-- Begin RECORDED INFORMATION --

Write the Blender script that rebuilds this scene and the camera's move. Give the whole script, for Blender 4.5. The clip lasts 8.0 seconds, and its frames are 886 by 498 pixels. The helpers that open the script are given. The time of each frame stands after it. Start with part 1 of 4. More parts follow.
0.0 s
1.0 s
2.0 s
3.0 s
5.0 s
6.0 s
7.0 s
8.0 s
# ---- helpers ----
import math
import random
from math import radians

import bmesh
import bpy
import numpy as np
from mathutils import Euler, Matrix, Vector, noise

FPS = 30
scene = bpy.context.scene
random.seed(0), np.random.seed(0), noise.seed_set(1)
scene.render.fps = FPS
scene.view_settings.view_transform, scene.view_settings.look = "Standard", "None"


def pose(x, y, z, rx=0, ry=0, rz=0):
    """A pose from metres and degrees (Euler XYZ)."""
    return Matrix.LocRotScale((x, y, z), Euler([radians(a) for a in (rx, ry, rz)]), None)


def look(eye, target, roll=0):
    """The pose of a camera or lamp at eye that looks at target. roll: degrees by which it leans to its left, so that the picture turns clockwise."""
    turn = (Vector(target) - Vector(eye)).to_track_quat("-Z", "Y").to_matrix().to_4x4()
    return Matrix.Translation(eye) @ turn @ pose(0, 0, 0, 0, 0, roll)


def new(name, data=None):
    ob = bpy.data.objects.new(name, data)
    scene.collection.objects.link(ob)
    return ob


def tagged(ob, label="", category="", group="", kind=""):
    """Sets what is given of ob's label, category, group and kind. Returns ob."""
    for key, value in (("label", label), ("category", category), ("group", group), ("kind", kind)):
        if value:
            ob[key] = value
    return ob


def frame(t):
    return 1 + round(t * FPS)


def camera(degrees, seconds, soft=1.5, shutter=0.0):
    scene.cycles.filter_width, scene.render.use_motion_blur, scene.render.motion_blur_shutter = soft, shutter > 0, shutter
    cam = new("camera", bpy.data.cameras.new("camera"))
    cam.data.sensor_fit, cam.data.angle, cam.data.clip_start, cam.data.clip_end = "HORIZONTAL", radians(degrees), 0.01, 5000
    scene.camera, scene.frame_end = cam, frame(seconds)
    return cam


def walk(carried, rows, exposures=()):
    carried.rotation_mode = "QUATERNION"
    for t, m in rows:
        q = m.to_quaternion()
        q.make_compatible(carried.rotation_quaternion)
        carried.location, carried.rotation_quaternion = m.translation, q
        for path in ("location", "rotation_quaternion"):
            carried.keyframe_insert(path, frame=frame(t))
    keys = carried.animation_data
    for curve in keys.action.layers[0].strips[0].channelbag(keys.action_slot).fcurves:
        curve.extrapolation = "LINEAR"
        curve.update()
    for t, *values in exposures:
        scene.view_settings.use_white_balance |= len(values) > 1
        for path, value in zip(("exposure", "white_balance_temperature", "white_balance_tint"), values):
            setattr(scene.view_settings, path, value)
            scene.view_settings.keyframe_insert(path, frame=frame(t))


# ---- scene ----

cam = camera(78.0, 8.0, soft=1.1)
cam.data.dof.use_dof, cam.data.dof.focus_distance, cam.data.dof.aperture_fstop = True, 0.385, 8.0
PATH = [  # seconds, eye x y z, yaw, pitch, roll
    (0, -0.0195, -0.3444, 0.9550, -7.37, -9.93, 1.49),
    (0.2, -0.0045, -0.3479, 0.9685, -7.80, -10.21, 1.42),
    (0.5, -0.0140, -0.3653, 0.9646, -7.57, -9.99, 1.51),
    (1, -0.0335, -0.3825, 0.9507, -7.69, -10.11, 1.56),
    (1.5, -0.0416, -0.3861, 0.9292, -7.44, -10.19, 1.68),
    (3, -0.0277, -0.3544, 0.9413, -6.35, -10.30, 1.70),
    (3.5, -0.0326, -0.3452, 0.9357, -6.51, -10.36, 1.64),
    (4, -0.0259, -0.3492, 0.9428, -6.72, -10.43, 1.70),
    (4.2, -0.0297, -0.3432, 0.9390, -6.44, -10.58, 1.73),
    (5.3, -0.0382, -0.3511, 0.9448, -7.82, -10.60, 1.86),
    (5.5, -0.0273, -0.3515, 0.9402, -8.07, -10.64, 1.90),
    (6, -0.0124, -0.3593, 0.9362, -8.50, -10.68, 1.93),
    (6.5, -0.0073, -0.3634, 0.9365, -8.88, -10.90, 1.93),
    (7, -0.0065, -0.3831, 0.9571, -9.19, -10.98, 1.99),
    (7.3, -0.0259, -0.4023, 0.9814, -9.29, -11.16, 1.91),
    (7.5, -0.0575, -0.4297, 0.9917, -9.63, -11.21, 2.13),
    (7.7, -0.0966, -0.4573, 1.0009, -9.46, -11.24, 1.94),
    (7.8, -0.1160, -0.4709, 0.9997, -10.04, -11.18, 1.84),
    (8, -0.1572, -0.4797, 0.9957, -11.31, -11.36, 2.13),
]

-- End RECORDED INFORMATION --

• AIM OF THE EXERCISE
Tell how many lines in the material contain the word "roll". Only the number is wanted.

• TASK SOLUTION
4